DATA BLOCK —
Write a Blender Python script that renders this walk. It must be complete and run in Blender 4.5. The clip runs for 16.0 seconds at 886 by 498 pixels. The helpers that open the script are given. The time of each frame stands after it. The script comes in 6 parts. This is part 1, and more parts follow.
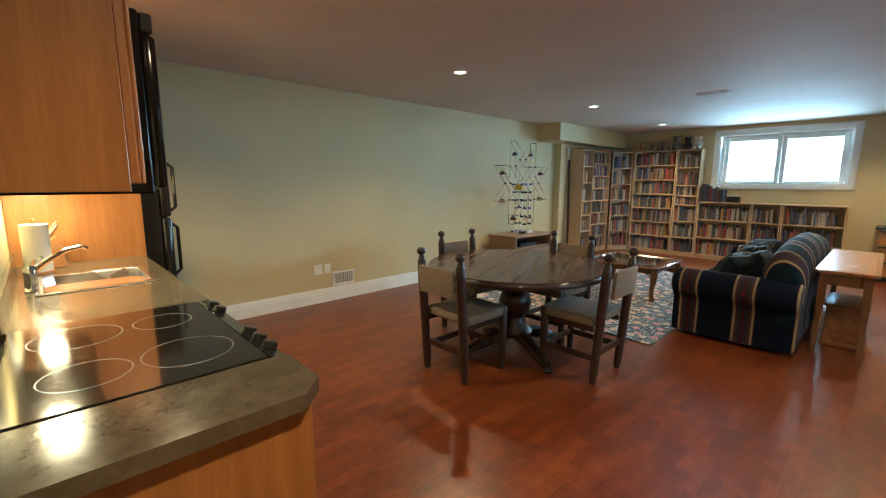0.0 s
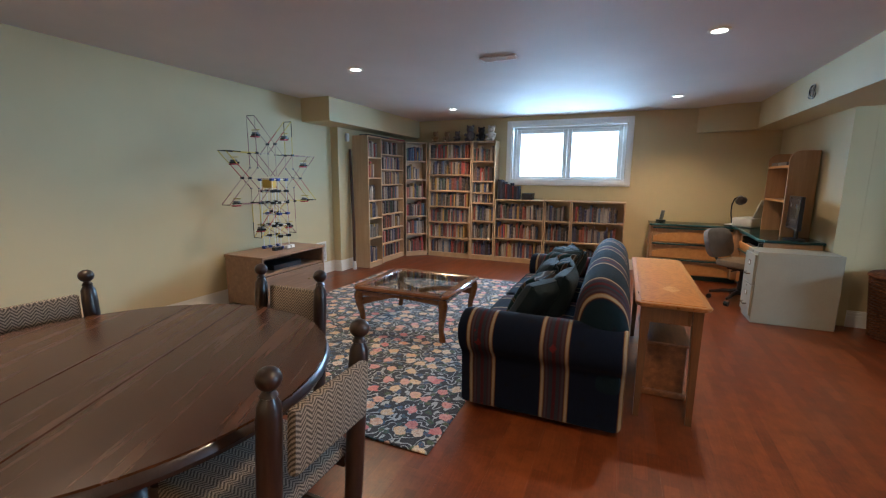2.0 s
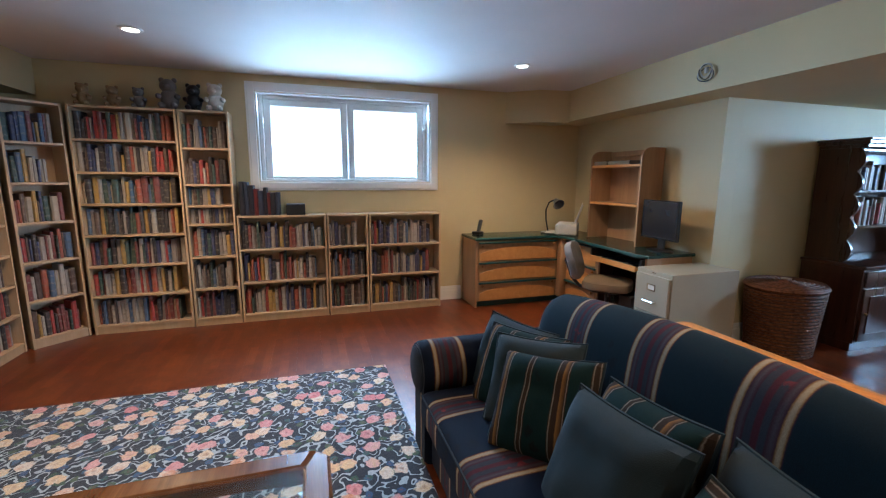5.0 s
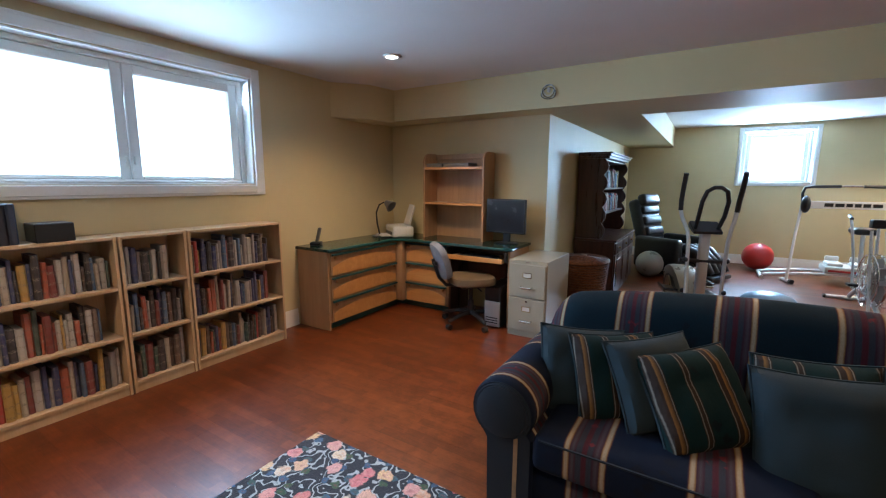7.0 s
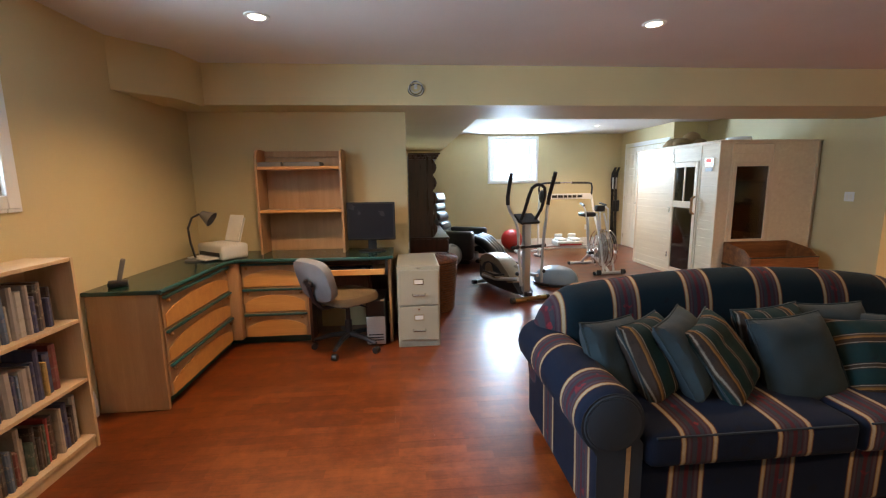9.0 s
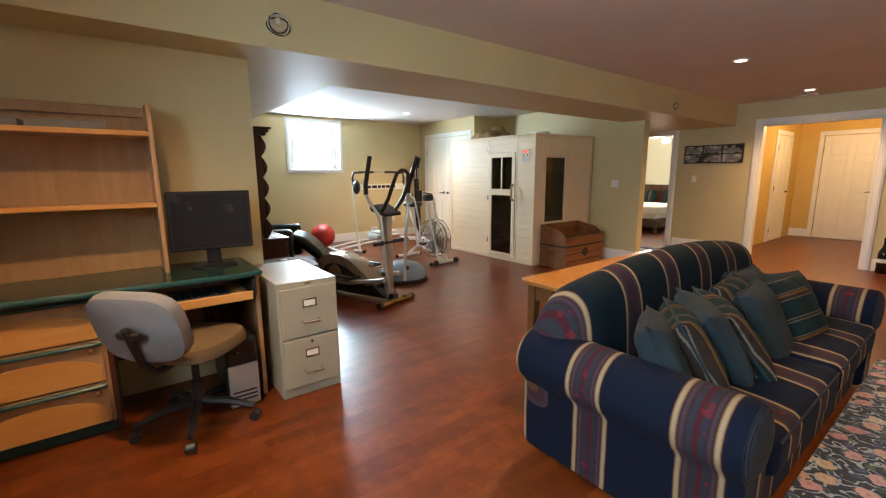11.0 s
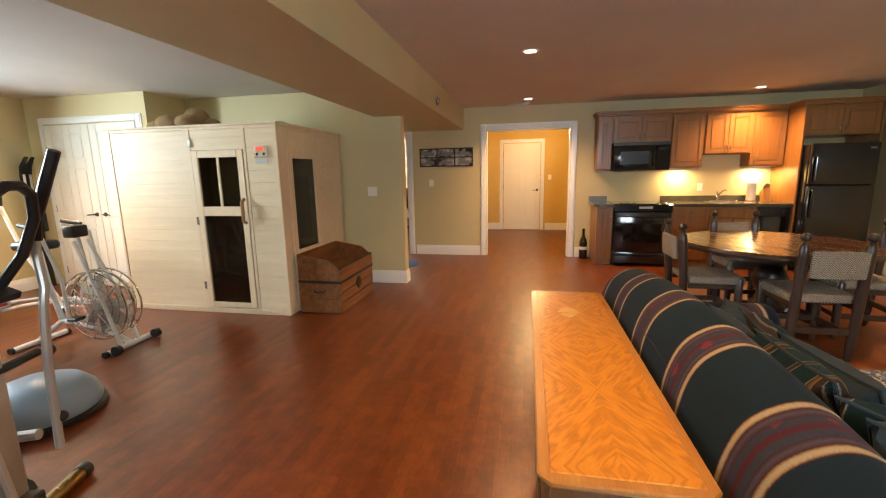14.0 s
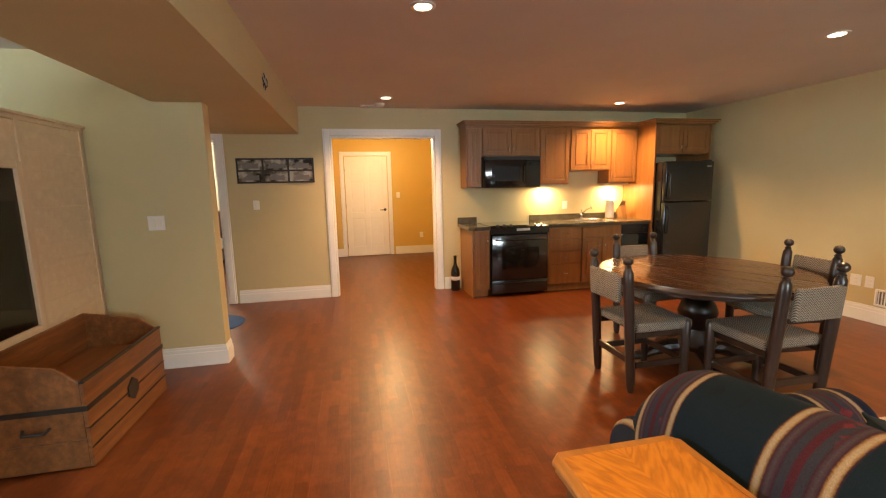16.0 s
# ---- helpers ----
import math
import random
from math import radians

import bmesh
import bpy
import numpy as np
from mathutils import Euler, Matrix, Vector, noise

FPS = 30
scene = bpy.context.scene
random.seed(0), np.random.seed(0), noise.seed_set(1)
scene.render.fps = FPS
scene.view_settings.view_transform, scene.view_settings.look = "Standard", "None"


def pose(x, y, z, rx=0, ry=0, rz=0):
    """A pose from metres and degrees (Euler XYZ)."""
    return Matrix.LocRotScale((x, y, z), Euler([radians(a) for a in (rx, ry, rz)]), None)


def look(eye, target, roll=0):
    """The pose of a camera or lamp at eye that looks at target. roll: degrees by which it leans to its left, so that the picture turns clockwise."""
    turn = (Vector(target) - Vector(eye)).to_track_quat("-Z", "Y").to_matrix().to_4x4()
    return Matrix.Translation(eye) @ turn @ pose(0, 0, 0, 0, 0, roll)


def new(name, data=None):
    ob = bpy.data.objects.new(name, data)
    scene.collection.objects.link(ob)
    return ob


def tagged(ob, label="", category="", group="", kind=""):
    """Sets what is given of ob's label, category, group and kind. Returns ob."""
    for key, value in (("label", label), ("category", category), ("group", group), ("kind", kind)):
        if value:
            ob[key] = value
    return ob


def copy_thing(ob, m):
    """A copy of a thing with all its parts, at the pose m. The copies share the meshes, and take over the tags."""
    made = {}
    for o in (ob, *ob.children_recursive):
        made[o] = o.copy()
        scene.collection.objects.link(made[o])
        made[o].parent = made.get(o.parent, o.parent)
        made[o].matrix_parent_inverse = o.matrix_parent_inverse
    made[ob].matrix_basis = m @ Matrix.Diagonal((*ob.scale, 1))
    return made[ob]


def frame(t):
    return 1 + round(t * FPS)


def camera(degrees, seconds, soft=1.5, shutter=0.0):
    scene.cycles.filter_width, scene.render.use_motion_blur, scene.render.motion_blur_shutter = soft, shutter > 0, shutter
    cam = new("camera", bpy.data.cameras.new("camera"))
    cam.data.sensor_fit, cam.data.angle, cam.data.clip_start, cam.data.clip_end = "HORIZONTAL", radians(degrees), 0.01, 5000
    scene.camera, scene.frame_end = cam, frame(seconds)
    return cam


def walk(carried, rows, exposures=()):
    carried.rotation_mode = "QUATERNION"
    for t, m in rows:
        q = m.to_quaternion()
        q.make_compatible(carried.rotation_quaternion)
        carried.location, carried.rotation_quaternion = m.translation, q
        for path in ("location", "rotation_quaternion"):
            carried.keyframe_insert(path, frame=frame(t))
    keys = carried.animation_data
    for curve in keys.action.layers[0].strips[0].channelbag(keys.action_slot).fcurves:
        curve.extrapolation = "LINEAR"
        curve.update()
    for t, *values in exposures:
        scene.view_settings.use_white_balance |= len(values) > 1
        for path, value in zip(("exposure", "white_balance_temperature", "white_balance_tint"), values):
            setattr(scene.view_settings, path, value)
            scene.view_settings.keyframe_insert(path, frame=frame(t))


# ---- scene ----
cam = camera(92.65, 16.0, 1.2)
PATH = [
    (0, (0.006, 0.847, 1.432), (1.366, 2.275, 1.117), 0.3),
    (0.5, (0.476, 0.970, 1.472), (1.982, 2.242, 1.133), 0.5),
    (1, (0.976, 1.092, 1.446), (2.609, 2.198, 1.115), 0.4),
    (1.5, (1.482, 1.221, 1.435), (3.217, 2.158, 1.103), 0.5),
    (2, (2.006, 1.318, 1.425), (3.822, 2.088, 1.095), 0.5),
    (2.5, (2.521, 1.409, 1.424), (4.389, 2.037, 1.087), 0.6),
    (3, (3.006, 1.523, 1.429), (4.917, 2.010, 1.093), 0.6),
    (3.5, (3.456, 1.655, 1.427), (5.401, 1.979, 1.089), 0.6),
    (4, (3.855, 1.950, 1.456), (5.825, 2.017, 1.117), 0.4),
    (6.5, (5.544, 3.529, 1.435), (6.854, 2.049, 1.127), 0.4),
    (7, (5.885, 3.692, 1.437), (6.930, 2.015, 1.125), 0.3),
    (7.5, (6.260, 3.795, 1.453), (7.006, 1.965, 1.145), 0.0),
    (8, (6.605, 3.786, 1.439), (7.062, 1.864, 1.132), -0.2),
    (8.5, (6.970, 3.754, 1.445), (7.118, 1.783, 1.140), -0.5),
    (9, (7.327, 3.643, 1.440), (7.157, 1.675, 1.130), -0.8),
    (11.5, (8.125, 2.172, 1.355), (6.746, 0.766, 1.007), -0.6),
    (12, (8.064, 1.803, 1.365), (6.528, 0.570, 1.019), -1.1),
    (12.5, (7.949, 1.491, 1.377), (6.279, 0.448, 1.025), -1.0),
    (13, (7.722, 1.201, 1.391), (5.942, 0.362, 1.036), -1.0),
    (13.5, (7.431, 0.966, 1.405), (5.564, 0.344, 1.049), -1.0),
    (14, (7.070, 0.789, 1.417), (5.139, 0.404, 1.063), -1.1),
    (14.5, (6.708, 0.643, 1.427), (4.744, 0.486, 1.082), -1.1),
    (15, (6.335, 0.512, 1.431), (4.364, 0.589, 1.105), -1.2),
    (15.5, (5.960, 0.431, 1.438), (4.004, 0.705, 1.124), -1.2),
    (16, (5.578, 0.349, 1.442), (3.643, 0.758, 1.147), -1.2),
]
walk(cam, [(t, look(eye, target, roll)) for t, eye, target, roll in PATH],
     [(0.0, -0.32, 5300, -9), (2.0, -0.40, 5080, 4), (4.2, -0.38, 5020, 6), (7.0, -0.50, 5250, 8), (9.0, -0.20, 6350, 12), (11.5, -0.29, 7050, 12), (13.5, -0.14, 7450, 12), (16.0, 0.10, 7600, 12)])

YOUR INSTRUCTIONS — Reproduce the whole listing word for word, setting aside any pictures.

WRITTEN ANSWER —
Write a Blender Python script that renders this walk. It must be complete and run in Blender 4.5. The clip runs for 16.0 seconds at 886 by 498 pixels. The helpers that open the script are given. The time of each frame stands after it. The script comes in 6 parts. This is part 1, and more parts follow.
0.0 s
2.0 s
5.0 s
7.0 s
9.0 s
11.0 s
14.0 s
16.0 s
# ---- helpers ----
import math
import random
from math import radians

import bmesh
import bpy
import numpy as np
from mathutils import Euler, Matrix, Vector, noise

FPS = 30
scene = bpy.context.scene
random.seed(0), np.random.seed(0), noise.seed_set(1)
scene.render.fps = FPS
scene.view_settings.view_transform, scene.view_settings.look = "Standard", "None"


def pose(x, y, z, rx=0, ry=0, rz=0):
    """A pose from metres and degrees (Euler XYZ)."""
    return Matrix.LocRotScale((x, y, z), Euler([radians(a) for a in (rx, ry, rz)]), None)


def look(eye, target, roll=0):
    """The pose of a camera or lamp at eye that looks at target. roll: degrees by which it leans to its left, so that the picture turns clockwise."""
    turn = (Vector(target) - Vector(eye)).to_track_quat("-Z", "Y").to_matrix().to_4x4()
    return Matrix.Translation(eye) @ turn @ pose(0, 0, 0, 0, 0, roll)


def new(name, data=None):
    ob = bpy.data.objects.new(name, data)
    scene.collection.objects.link(ob)
    return ob


def tagged(ob, label="", category="", group="", kind=""):
    """Sets what is given of ob's label, category, group and kind. Returns ob."""
    for key, value in (("label", label), ("category", category), ("group", group), ("kind", kind)):
        if value:
            ob[key] = value
    return ob


def copy_thing(ob, m):
    """A copy of a thing with all its parts, at the pose m. The copies share the meshes, and take over the tags."""
    made = {}
    for o in (ob, *ob.children_recursive):
        made[o] = o.copy()
        scene.collection.objects.link(made[o])
        made[o].parent = made.get(o.parent, o.parent)
        made[o].matrix_parent_inverse = o.matrix_parent_inverse
    made[ob].matrix_basis = m @ Matrix.Diagonal((*ob.scale, 1))
    return made[ob]


def frame(t):
    return 1 + round(t * FPS)


def camera(degrees, seconds, soft=1.5, shutter=0.0):
    scene.cycles.filter_width, scene.render.use_motion_blur, scene.render.motion_blur_shutter = soft, shutter > 0, shutter
    cam = new("camera", bpy.data.cameras.new("camera"))
    cam.data.sensor_fit, cam.data.angle, cam.data.clip_start, cam.data.clip_end = "HORIZONTAL", radians(degrees), 0.01, 5000
    scene.camera, scene.frame_end = cam, frame(seconds)
    return cam


def walk(carried, rows, exposures=()):
    carried.rotation_mode = "QUATERNION"
    for t, m in rows:
        q = m.to_quaternion()
        q.make_compatible(carried.rotation_quaternion)
        carried.location, carried.rotation_quaternion = m.translation, q
        for path in ("location", "rotation_quaternion"):
            carried.keyframe_insert(path, frame=frame(t))
    keys = carried.animation_data
    for curve in keys.action.layers[0].strips[0].channelbag(keys.action_slot).fcurves:
        curve.extrapolation = "LINEAR"
        curve.update()
    for t, *values in exposures:
        scene.view_settings.use_white_balance |= len(values) > 1
        for path, value in zip(("exposure", "white_balance_temperature", "white_balance_tint"), values):
            setattr(scene.view_settings, path, value)
            scene.view_settings.keyframe_insert(path, frame=frame(t))


# ---- scene ----
cam = camera(92.65, 16.0, 1.2)
PATH = [
    (0, (0.006, 0.847, 1.432), (1.366, 2.275, 1.117), 0.3),
    (0.5, (0.476, 0.970, 1.472), (1.982, 2.242, 1.133), 0.5),
    (1, (0.976, 1.092, 1.446), (2.609, 2.198, 1.115), 0.4),
    (1.5, (1.482, 1.221, 1.435), (3.217, 2.158, 1.103), 0.5),
    (2, (2.006, 1.318, 1.425), (3.822, 2.088, 1.095), 0.5),
    (2.5, (2.521, 1.409, 1.424), (4.389, 2.037, 1.087), 0.6),
    (3, (3.006, 1.523, 1.429), (4.917, 2.010, 1.093), 0.6),
    (3.5, (3.456, 1.655, 1.427), (5.401, 1.979, 1.089), 0.6),
    (4, (3.855, 1.950, 1.456), (5.825, 2.017, 1.117), 0.4),
    (6.5, (5.544, 3.529, 1.435), (6.854, 2.049, 1.127), 0.4),
    (7, (5.885, 3.692, 1.437), (6.930, 2.015, 1.125), 0.3),
    (7.5, (6.260, 3.795, 1.453), (7.006, 1.965, 1.145), 0.0),
    (8, (6.605, 3.786, 1.439), (7.062, 1.864, 1.132), -0.2),
    (8.5, (6.970, 3.754, 1.445), (7.118, 1.783, 1.140), -0.5),
    (9, (7.327, 3.643, 1.440), (7.157, 1.675, 1.130), -0.8),
    (11.5, (8.125, 2.172, 1.355), (6.746, 0.766, 1.007), -0.6),
    (12, (8.064, 1.803, 1.365), (6.528, 0.570, 1.019), -1.1),
    (12.5, (7.949, 1.491, 1.377), (6.279, 0.448, 1.025), -1.0),
    (13, (7.722, 1.201, 1.391), (5.942, 0.362, 1.036), -1.0),
    (13.5, (7.431, 0.966, 1.405), (5.564, 0.344, 1.049), -1.0),
    (14, (7.070, 0.789, 1.417), (5.139, 0.404, 1.063), -1.1),
    (14.5, (6.708, 0.643, 1.427), (4.744, 0.486, 1.082), -1.1),
    (15, (6.335, 0.512, 1.431), (4.364, 0.589, 1.105), -1.2),
    (15.5, (5.960, 0.431, 1.438), (4.004, 0.705, 1.124), -1.2),
    (16, (5.578, 0.349, 1.442), (3.643, 0.758, 1.147), -1.2),
]
walk(cam, [(t, look(eye, target, roll)) for t, eye, target, roll in PATH],
     [(0.0, -0.32, 5300, -9), (2.0, -0.40, 5080, 4), (4.2, -0.38, 5020, 6), (7.0, -0.50, 5250, 8), (9.0, -0.20, 6350, 12), (11.5, -0.29, 7050, 12), (13.5, -0.14, 7450, 12), (16.0, 0.10, 7600, 12)])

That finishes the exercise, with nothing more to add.